Apparently he has always been like that. When he was five and six, and his real mother would try to fondle him, Jim would always say, “That’s for sissies.”

James Byron Dean was born in Marion, Indiana, on February 8, 1931. His father is a tall, thin, bespectacled, sandy-haired, blue-eyed dental technician named Winton A. Dean.

The Deans have lived in and around Marion for more than 200 years. Jimmy’s grandfather, Charles Dean, seventy -five, and his grandma, Emma, seventy-two, still live in Fairmount, a farm town of 3,000.



Jimmy’s mother was Mildred Wilson, a short, slender, dark-haired farmer’s daughter from Gas City, Indiana.

She and Winton Dean were married in Marion in a civil ceremony early in 1930. The following February Jim was born in a small apartment on West Washington Street. His father was a dental technician in a Veterans Administration Hospital.

The Deans came out to West Los Angeles in 1936. Winton was transferred to the Veterans Hospital out there.

An only child, little Jimmy was enrolled in the Brentwood Grade School on Bunday Avenue. In 1940 Jimmy’s mother, not yet thirty, died of an incurable disease. Jim’s father knew that death was coming, and he tried to prepare his son for it. “But it was very difficult for me,” he recalls. “I just couldn’t get through to the boy.”



Jim went back to Indiana with his grandma Emma. His father asked his sister if she and her husband would look after his son. The Winslows said they would be only too happy.

They have brought him up as their own boy. They take great pride in his achievements and his rise to fame.

They recall that, “He got straight A’s in art all through school and was given violin lessons but wouldn’t practice. Now he could kick himself around the block because he didn’t.”

Dean himself says, “I enjoyed a pretty normal youth as a boy in Indiana, although my father remained in California, working.” Since 1941 the American farmer has enjoyed a fair degree of prosperity. There was always enough money in the Winslow household. As a youngster Jimmy Dean did not have to pinch pennies.



One of his schoolmates at the West Ward Grade School in Fairmount recalls, “Mark Winslow always did well with his wheat and corn and livestock.”

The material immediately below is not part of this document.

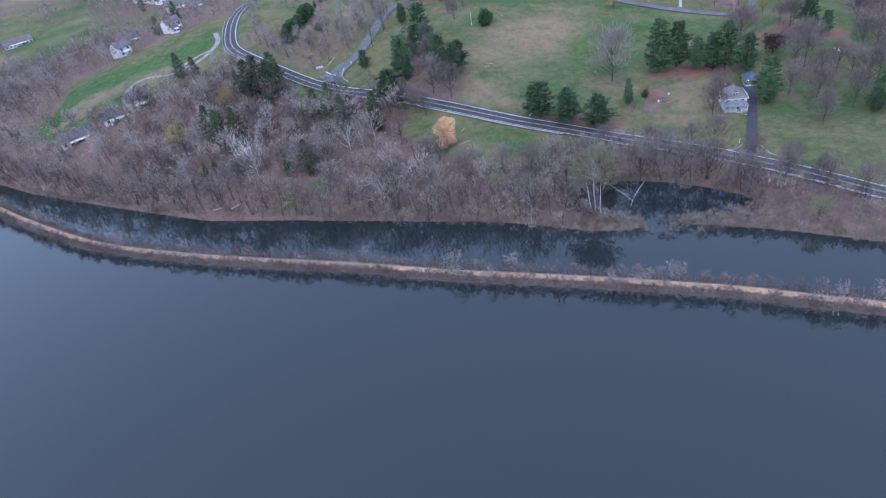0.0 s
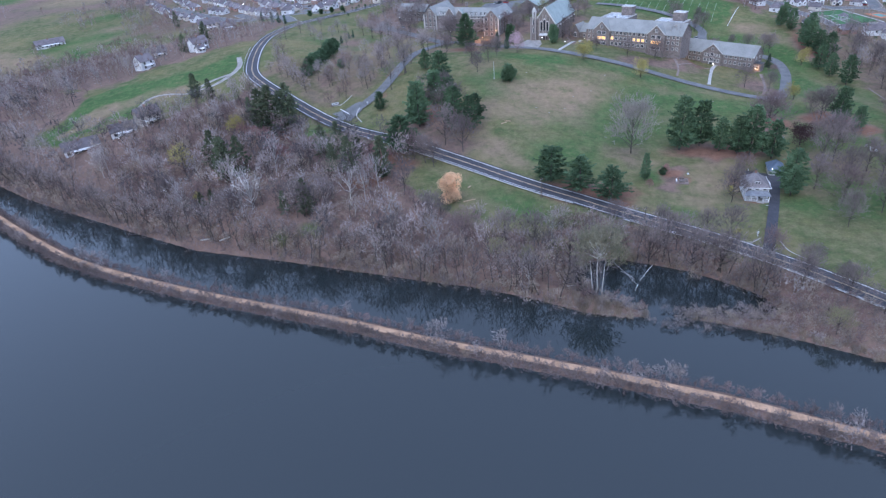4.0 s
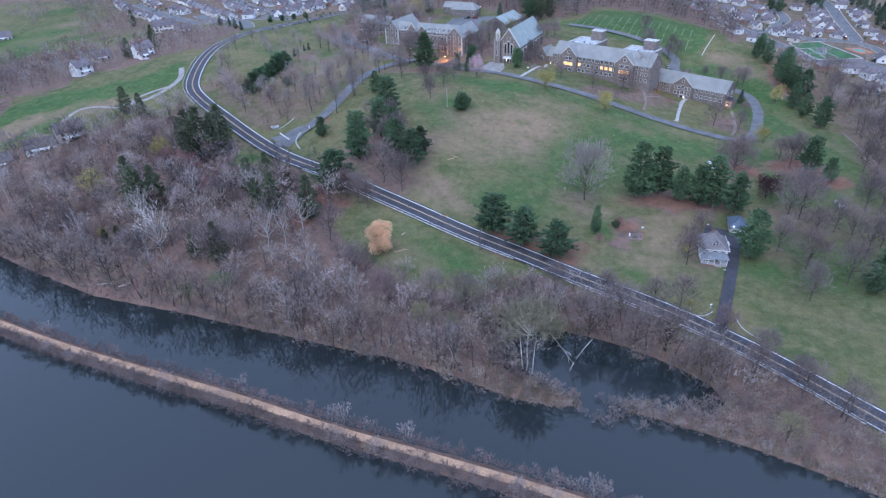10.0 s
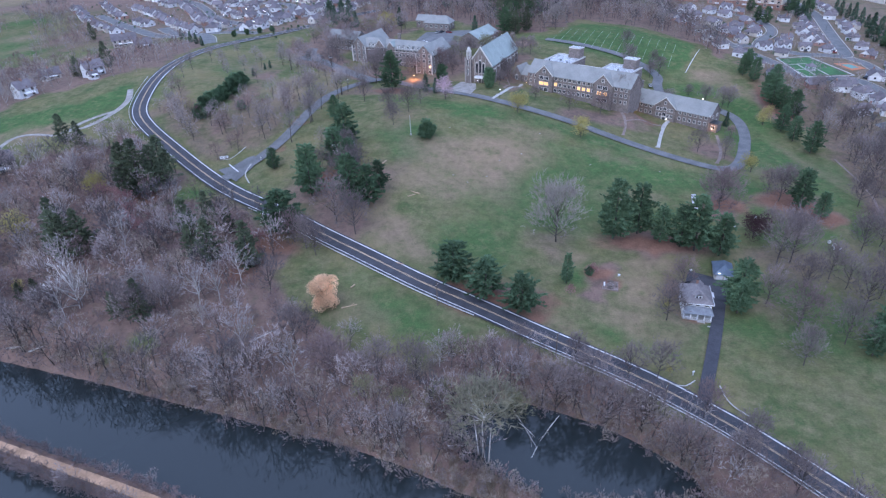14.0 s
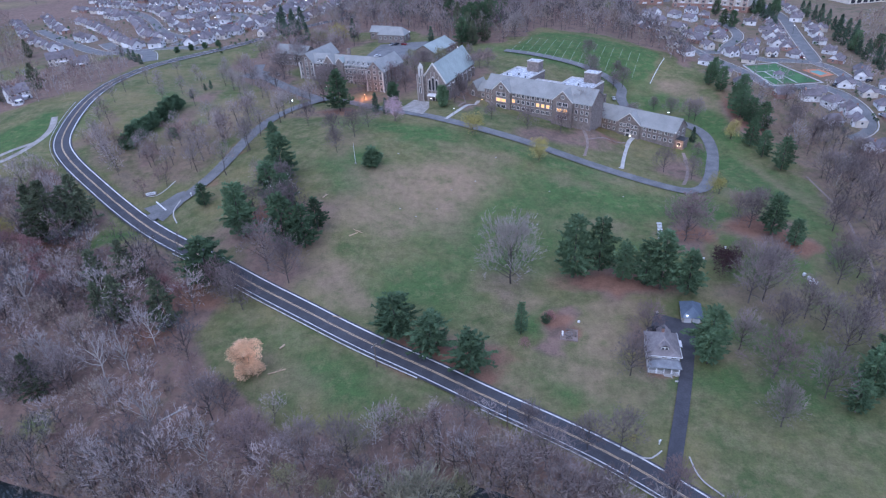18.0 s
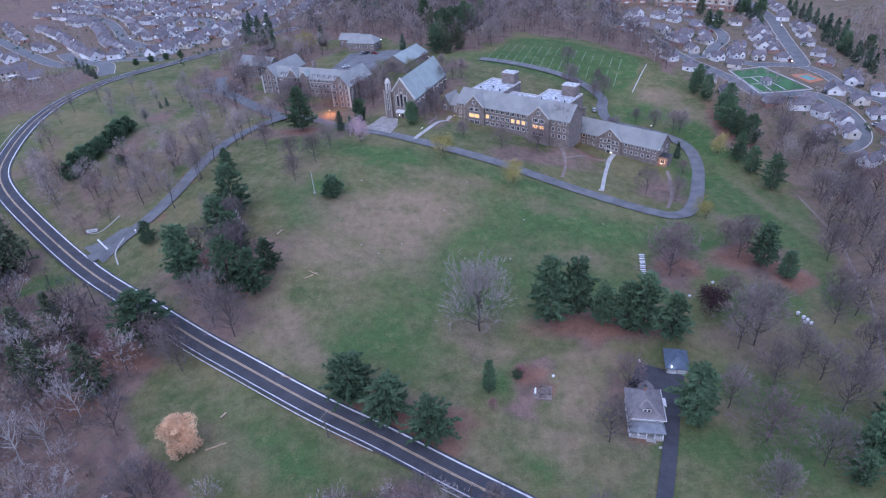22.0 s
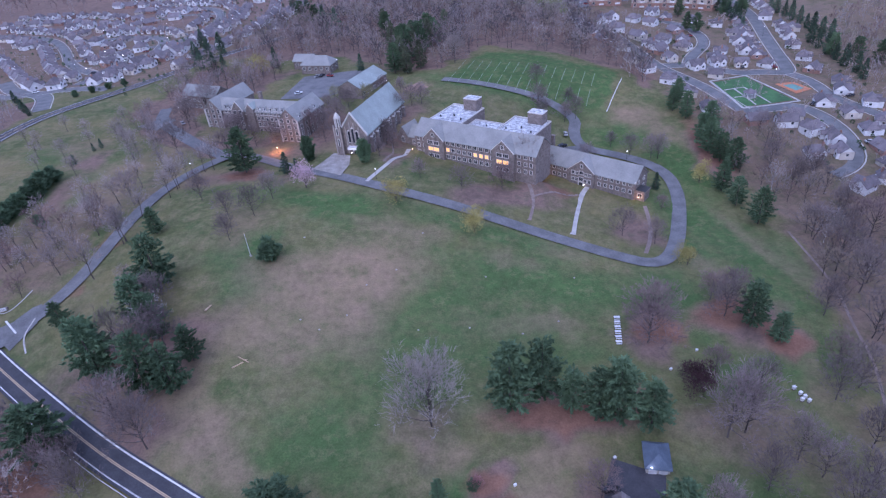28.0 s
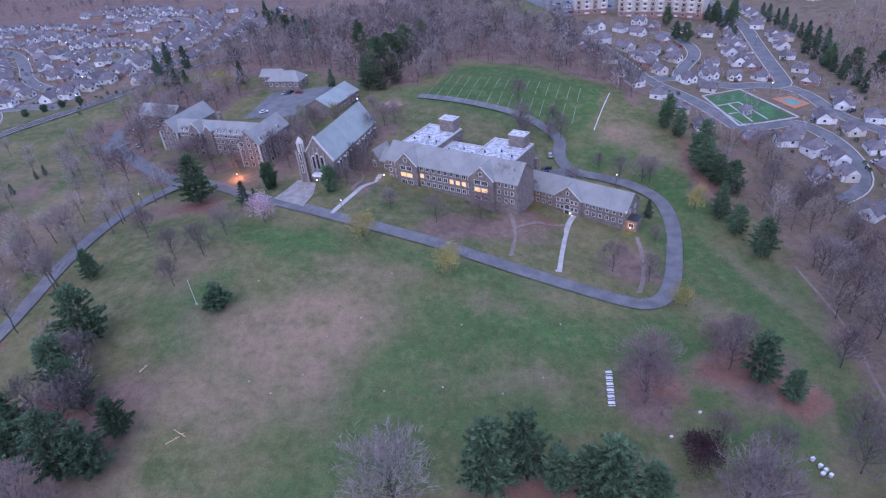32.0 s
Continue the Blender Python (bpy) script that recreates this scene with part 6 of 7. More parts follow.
for x, y, h in ((22.5, 408.5, 11), (48, 397, 10), (18, 331, 8), (-78, 369, 4.5), (-96, 360, 7), (-95, 366, 8), (-94, 372, 8), (-93, 377, 7), (-92, 383, 7), (-91, 389, 7), (-90, 394, 8), (-90, 400, 8), (-89, 406, 7), (77, 246, 3), (-120, 545, 4), (-128, 540, 4), (-112, 550, 4), (-136, 534, 4)):
    pine_at(x, y, h, "yew", 0.6 if h > 9 else 1.0)

HEDGE_ROWS = [[(337, 606), (336, 582), (335, 562), (334, 543), (333, 526)], [(321, 526), (319, 508), (317, 491), (315, 474), (313, 462)], [(304, 633), (301, 609), (298, 587), (294, 560)]]
for row_ in HEDGE_ROWS:
    for x, y in spread(row_, 8.5):
        pine_at(x + trees.uniform(-1, 1), y, trees.uniform(9, 14), "spruce")
for x, y, h in ((-66, 566, 14), (-52, 546, 15), (-47, 549, 12), (-82, 628, 13), (-60, 596, 15), (-29, 735, 18), (-9, 684, 18), (8, 641, 17), (20, 613, 18), (-165, 524, 8), (-156, 512, 8), (-148, 502, 7), (-182, 548, 8)):
    pine_at(x, y, h, "spruce")
for x, y, h in ((66, 512, 18), (73, 530, 19), (84, 549, 18), (96, 570, 18), (69, 499, 15), (55, 597, 17), (77, 506, 16), (61, 546, 18)):
    pine_at(x, y, h, "hemlock")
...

The farmhouse Jimmy Dean was raised in is old, big, white, roomy, well-furnished and comfortable. His foster parents are Quakers who are well-liked and respected.

As a matter of fact, Fairmount these days, basks in a good deal of glory reflected from James Dean’s success. He is the local boy who made good, and nowhere in that small, clean town can you find anyone who will say a harsh word about him. The kids from Fairmount High are thrilled by his accomplishments. His former classmates remember him fondly as “an all-around guy, an outstanding athlete.” His school teachers say with pride, “He was always blessed with the spark of brilliance. All he needed was application.”



A few months ago, Jim came back to Fairmount with a photographer, and the town buzzed with excitement. Jim couldn’t understand why the kids at the drug store stared at him or why he was stared at when he attended a high school dance.

He considers himself no celebrity, “only an actor trying to learn, trying to do my best.”

Eventually, he plans to direct. Sensible and intelligent, he realizes that he has a great job in trying to maintain the acting level he established in East Of Eden. He realizes, too, that he has now become a target for the envious and cynical. And for the columnists who want every crumb of personal information.



To these inquisitors, Jimmy is always out. He keeps his phone number a secret. He is also chary of interviewers. A Warner Brothers publicity man recently explained, “He’s hard to figure out. Some people he’ll see and others he won’t. He’s one kid you can’t figure. The only concessions he will make are to his own conscience. He is determined to live his life in his own way—not according to the rules of a young actor’s conduct as prescribed by Hollywood.”